# What to do:
Extract, word for word, every line from the one containing "carried.keyframe_insert(path, frame=frame(t))" through the one containing "scene.view_settings.keyframe_insert(path, frame=frame(t))", with both end lines kept.

# Data lines:
_ _ _ _ _
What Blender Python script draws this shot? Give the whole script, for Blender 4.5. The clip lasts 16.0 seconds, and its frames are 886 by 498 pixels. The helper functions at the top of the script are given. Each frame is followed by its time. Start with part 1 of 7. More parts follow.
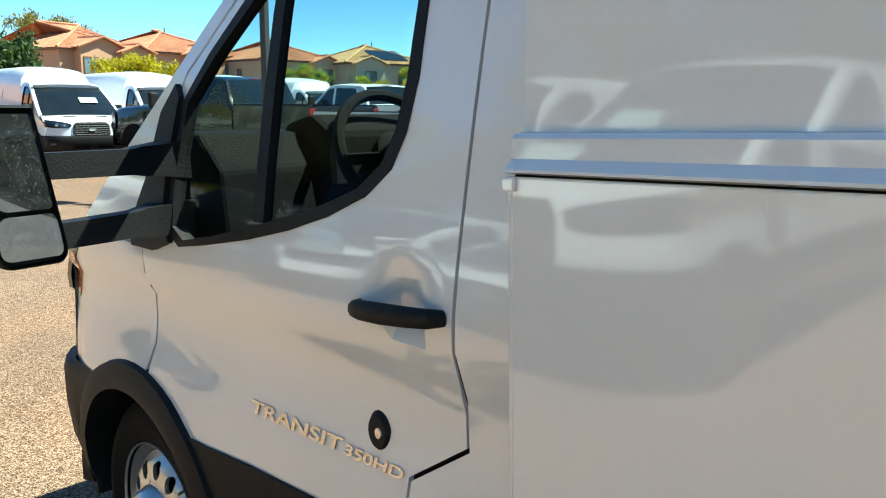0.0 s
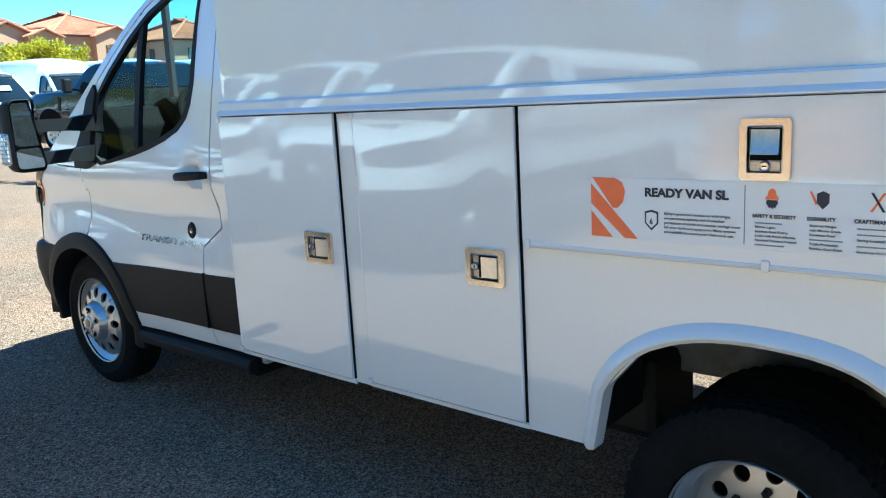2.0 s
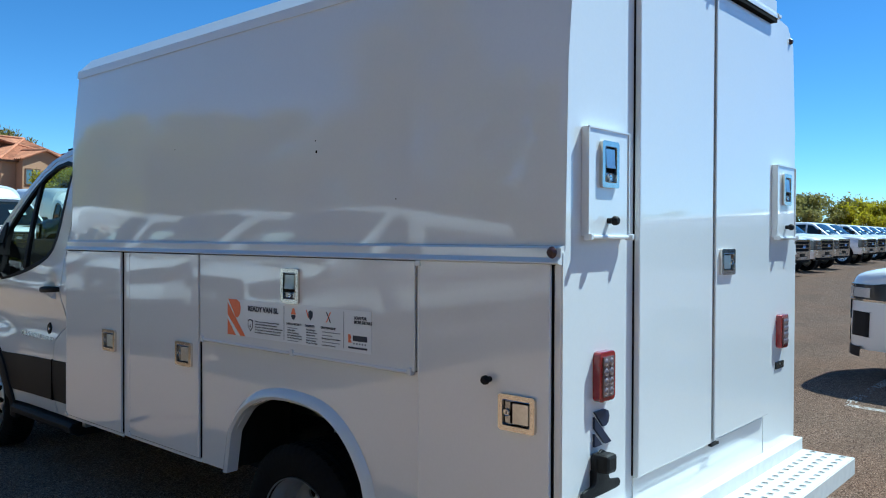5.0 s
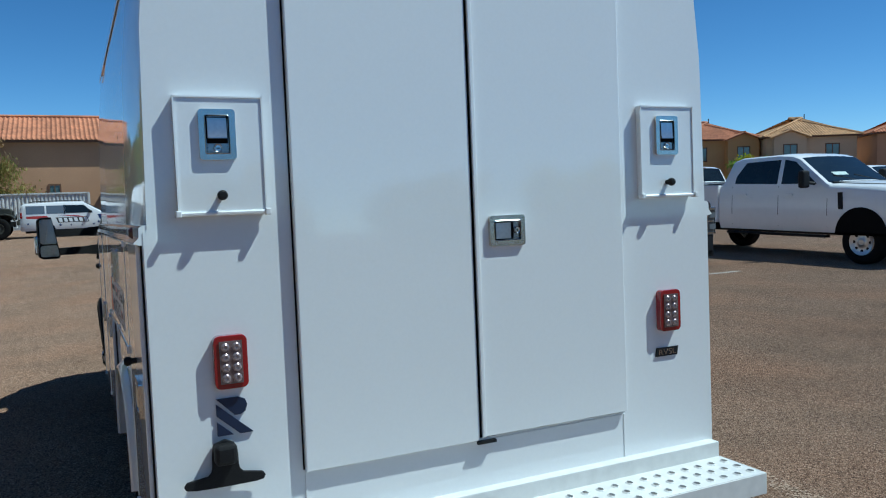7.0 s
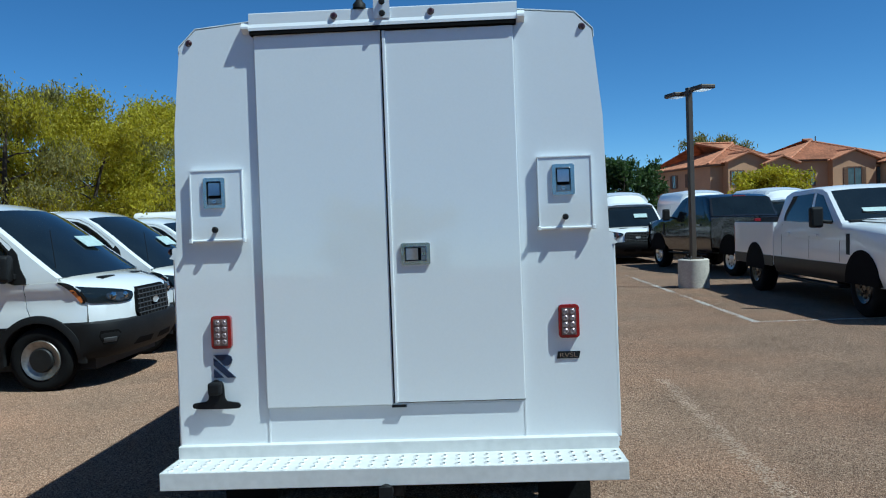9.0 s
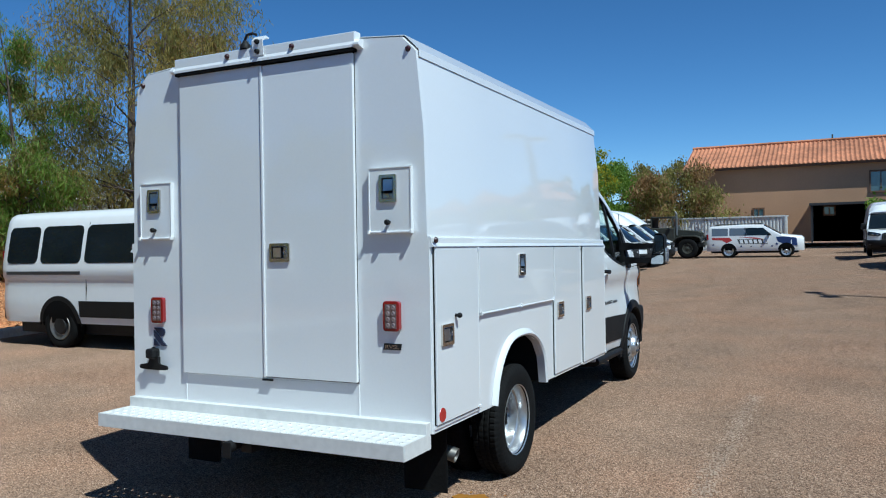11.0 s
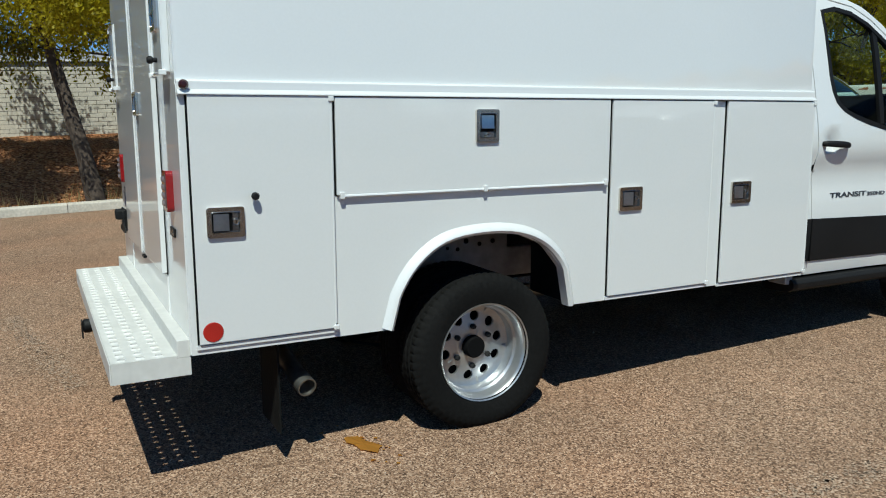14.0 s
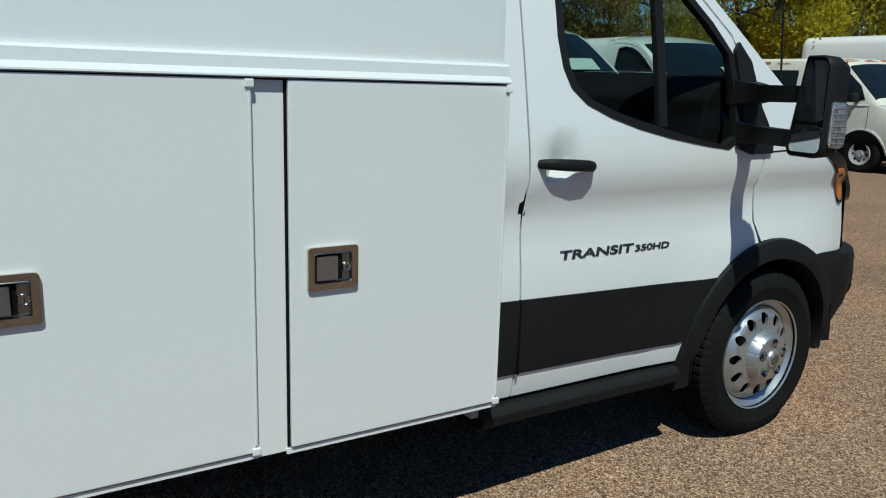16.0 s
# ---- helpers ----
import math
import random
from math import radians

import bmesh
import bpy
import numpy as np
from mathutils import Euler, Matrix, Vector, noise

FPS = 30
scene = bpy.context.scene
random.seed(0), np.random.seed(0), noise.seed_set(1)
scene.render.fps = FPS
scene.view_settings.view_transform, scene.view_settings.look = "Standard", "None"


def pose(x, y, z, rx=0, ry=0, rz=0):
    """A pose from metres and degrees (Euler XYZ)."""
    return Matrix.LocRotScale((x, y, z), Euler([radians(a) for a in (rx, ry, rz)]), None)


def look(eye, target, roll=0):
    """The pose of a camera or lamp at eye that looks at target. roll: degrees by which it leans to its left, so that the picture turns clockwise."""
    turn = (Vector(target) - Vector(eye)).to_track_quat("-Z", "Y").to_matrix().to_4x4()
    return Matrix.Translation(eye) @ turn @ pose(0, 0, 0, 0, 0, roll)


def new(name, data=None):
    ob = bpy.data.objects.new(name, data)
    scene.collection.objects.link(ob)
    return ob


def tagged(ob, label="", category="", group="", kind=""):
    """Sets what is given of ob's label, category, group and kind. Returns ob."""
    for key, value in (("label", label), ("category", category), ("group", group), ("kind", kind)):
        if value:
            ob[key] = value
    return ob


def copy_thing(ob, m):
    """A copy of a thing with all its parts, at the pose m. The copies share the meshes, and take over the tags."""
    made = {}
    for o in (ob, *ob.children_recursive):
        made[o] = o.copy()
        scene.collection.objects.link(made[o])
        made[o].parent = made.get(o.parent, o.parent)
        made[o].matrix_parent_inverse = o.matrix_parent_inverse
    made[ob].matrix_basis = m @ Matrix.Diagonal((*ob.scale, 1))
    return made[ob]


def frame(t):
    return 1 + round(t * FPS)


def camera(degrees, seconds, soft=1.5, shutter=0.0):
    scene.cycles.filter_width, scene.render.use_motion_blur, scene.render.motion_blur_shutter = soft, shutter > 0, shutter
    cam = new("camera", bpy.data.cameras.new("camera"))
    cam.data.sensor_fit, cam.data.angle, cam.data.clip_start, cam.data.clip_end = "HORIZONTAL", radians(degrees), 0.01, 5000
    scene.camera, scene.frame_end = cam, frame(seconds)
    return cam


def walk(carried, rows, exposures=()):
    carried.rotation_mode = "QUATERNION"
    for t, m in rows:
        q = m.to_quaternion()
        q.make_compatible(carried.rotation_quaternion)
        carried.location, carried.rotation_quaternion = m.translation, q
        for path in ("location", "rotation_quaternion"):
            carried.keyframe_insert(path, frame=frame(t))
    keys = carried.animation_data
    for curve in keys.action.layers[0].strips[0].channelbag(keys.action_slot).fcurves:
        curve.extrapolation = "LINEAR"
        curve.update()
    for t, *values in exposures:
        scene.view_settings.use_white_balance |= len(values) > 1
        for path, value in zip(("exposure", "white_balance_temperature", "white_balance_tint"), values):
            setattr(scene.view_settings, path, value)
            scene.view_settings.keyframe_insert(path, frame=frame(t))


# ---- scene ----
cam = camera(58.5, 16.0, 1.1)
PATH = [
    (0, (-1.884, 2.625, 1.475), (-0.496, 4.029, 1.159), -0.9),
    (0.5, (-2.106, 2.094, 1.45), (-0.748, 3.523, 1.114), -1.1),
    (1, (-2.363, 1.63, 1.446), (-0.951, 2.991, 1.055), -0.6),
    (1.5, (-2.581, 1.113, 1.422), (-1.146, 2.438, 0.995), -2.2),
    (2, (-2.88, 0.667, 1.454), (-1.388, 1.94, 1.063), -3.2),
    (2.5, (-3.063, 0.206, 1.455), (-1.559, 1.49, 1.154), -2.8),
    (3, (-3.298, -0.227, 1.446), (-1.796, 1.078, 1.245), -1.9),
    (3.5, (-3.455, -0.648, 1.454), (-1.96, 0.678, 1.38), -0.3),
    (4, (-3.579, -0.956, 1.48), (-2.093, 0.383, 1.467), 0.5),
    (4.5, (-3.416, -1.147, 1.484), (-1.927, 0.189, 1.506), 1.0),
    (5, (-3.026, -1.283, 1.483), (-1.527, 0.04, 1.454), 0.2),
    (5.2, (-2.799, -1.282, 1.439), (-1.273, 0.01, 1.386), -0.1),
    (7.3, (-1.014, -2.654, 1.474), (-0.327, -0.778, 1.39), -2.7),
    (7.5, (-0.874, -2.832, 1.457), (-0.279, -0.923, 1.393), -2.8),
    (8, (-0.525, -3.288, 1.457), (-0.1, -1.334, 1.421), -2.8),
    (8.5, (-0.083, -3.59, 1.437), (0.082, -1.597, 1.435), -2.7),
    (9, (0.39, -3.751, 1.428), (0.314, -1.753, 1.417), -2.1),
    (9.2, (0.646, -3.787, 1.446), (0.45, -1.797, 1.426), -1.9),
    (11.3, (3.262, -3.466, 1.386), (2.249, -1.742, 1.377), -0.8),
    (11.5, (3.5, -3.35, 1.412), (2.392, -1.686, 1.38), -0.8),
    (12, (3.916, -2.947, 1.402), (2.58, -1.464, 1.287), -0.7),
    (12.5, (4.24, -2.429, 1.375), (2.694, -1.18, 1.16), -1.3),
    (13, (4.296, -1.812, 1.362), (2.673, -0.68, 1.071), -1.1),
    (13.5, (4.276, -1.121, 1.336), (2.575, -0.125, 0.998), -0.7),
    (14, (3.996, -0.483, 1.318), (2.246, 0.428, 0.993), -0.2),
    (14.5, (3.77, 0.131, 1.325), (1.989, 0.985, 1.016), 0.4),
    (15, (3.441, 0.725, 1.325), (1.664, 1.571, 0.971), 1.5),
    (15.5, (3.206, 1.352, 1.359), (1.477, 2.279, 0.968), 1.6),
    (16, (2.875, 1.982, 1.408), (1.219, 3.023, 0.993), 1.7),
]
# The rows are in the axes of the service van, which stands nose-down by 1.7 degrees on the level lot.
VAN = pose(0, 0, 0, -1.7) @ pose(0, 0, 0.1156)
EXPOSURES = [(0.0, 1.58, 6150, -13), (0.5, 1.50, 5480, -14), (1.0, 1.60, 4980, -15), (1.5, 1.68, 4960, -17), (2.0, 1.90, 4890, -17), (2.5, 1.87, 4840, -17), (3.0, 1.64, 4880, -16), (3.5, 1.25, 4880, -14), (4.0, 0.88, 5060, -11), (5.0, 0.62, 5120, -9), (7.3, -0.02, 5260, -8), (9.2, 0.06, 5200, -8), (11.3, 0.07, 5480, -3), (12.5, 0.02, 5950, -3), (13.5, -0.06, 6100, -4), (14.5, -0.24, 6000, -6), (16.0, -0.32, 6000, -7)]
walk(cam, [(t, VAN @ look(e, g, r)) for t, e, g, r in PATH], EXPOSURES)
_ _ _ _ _
# Task response:
            carried.keyframe_insert(path, frame=frame(t))
    keys = carried.animation_data
    for curve in keys.action.layers[0].strips[0].channelbag(keys.action_slot).fcurves:
        curve.extrapolation = "LINEAR"
        curve.update()
    for t, *values in exposures:
        scene.view_settings.use_white_balance |= len(values) > 1
        for path, value in zip(("exposure", "white_balance_temperature", "white_balance_tint"), values):
            setattr(scene.view_settings, path, value)
            scene.view_settings.keyframe_insert(path, frame=frame(t))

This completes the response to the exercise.